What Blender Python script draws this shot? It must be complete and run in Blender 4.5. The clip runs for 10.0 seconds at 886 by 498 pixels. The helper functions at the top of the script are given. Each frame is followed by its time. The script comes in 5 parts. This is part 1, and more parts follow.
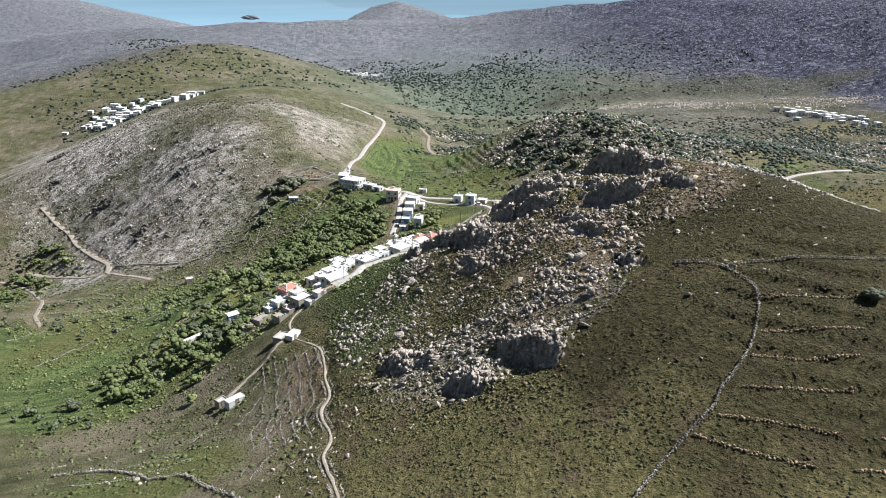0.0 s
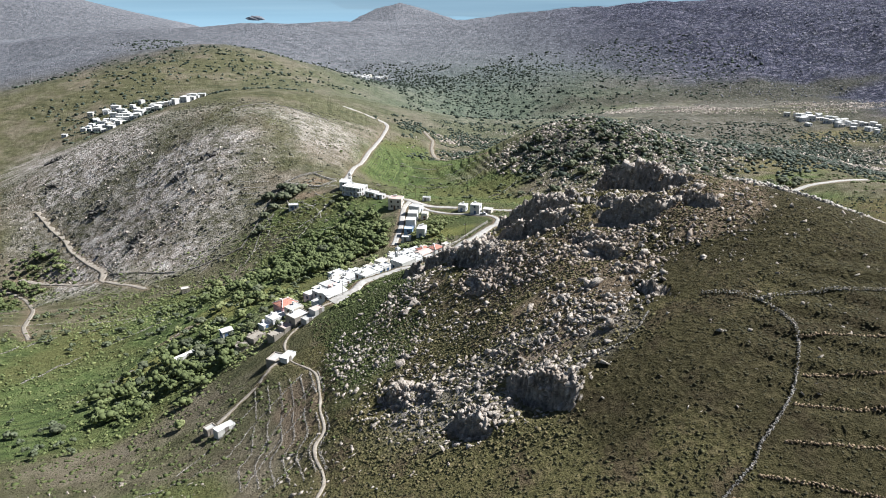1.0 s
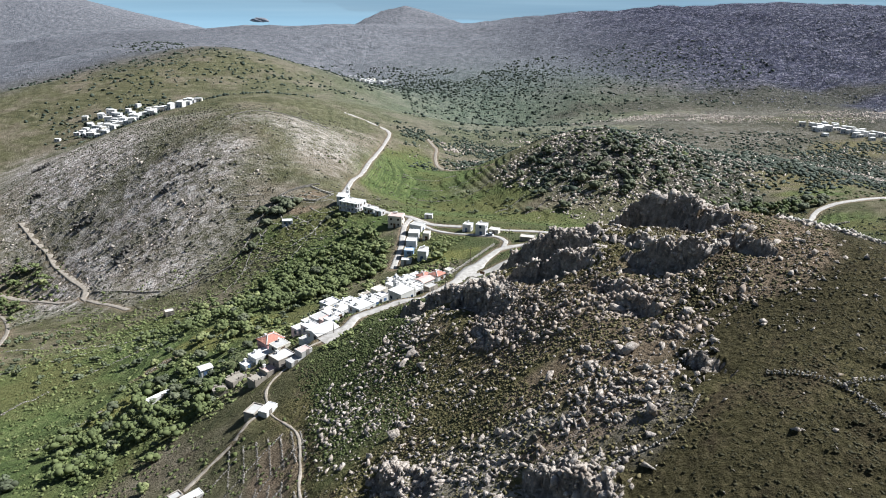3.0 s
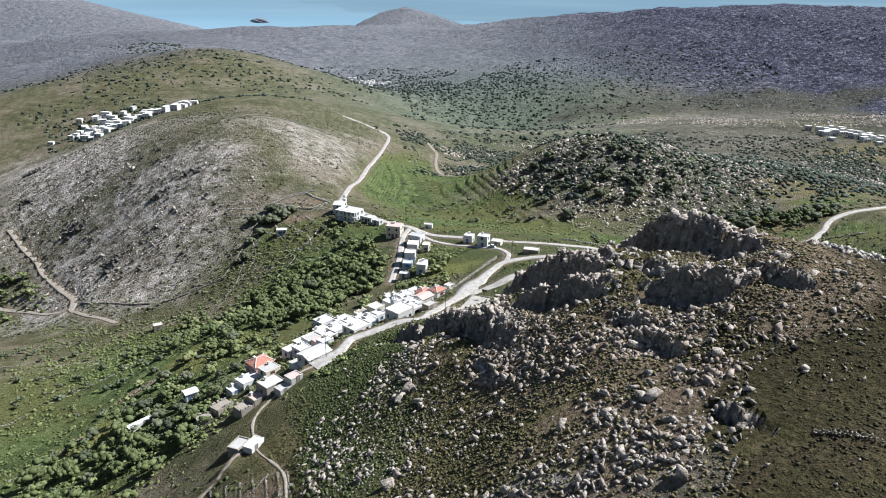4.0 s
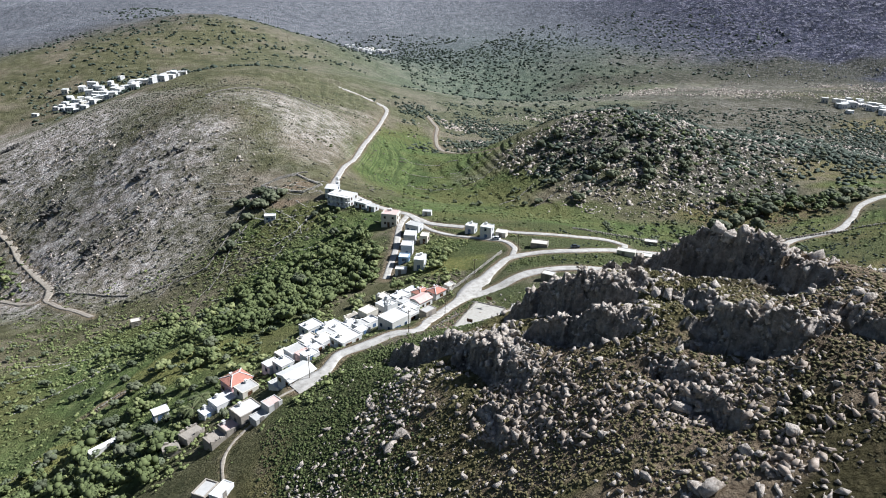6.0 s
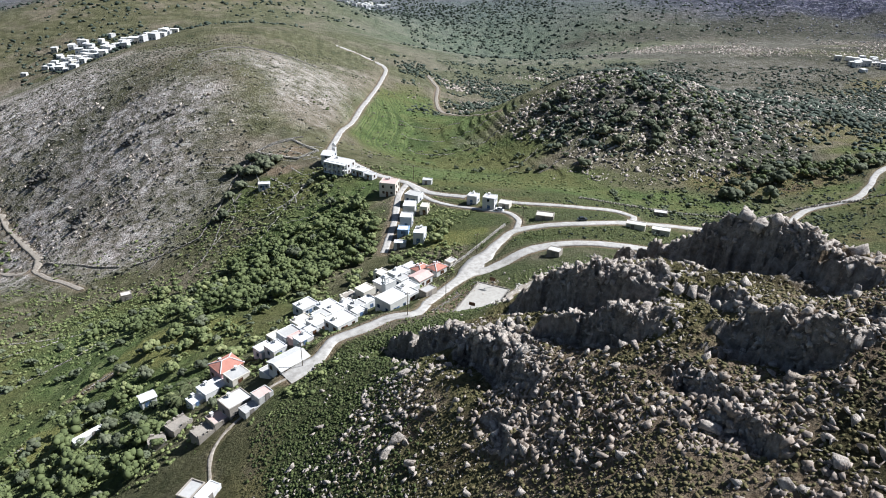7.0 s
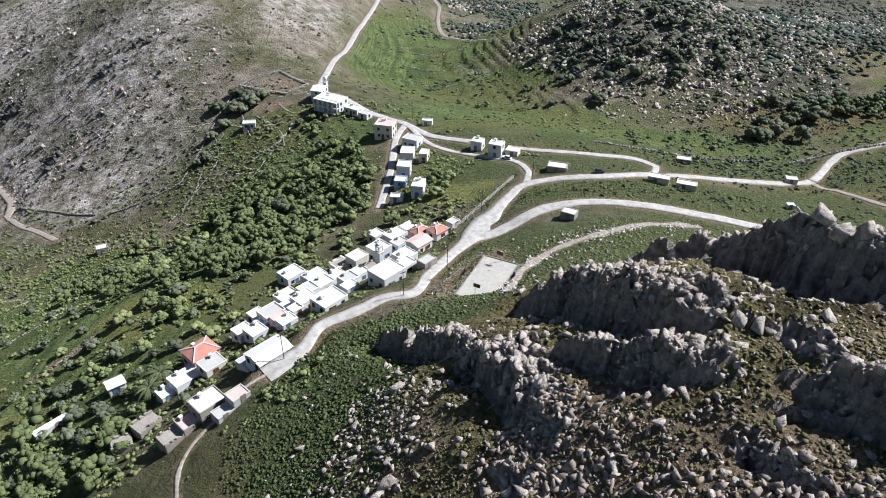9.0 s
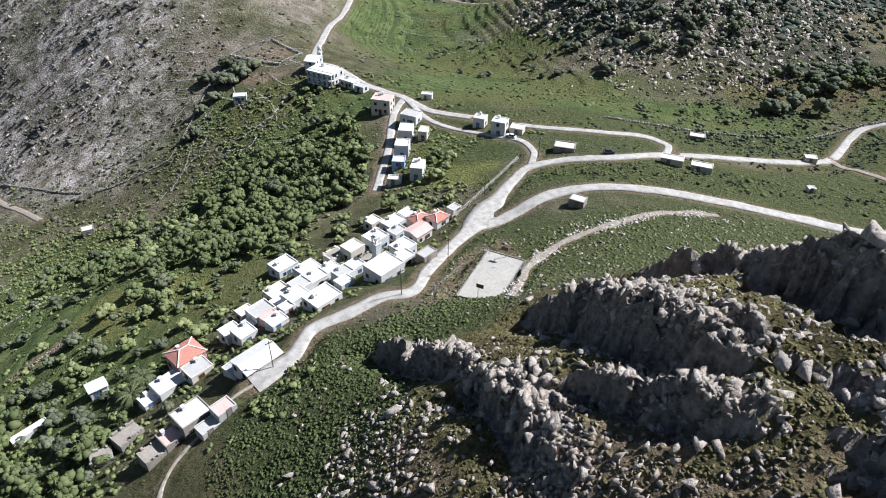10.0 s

┄┄┄┄┄┄┄┄┄┄┄┄┄┄┄┄┄┄┄┄

#### THE TASK:
All the lines above are to be reproduced exactly, except the pictures.

#### THE COMPLETED TASK:
What Blender Python script draws this shot? It must be complete and run in Blender 4.5. The clip runs for 10.0 seconds at 886 by 498 pixels. The helper functions at the top of the script are given. Each frame is followed by its time. The script comes in 5 parts. This is part 1, and more parts follow.
0.0 s
1.0 s
3.0 s
4.0 s
6.0 s
7.0 s
9.0 s
10.0 s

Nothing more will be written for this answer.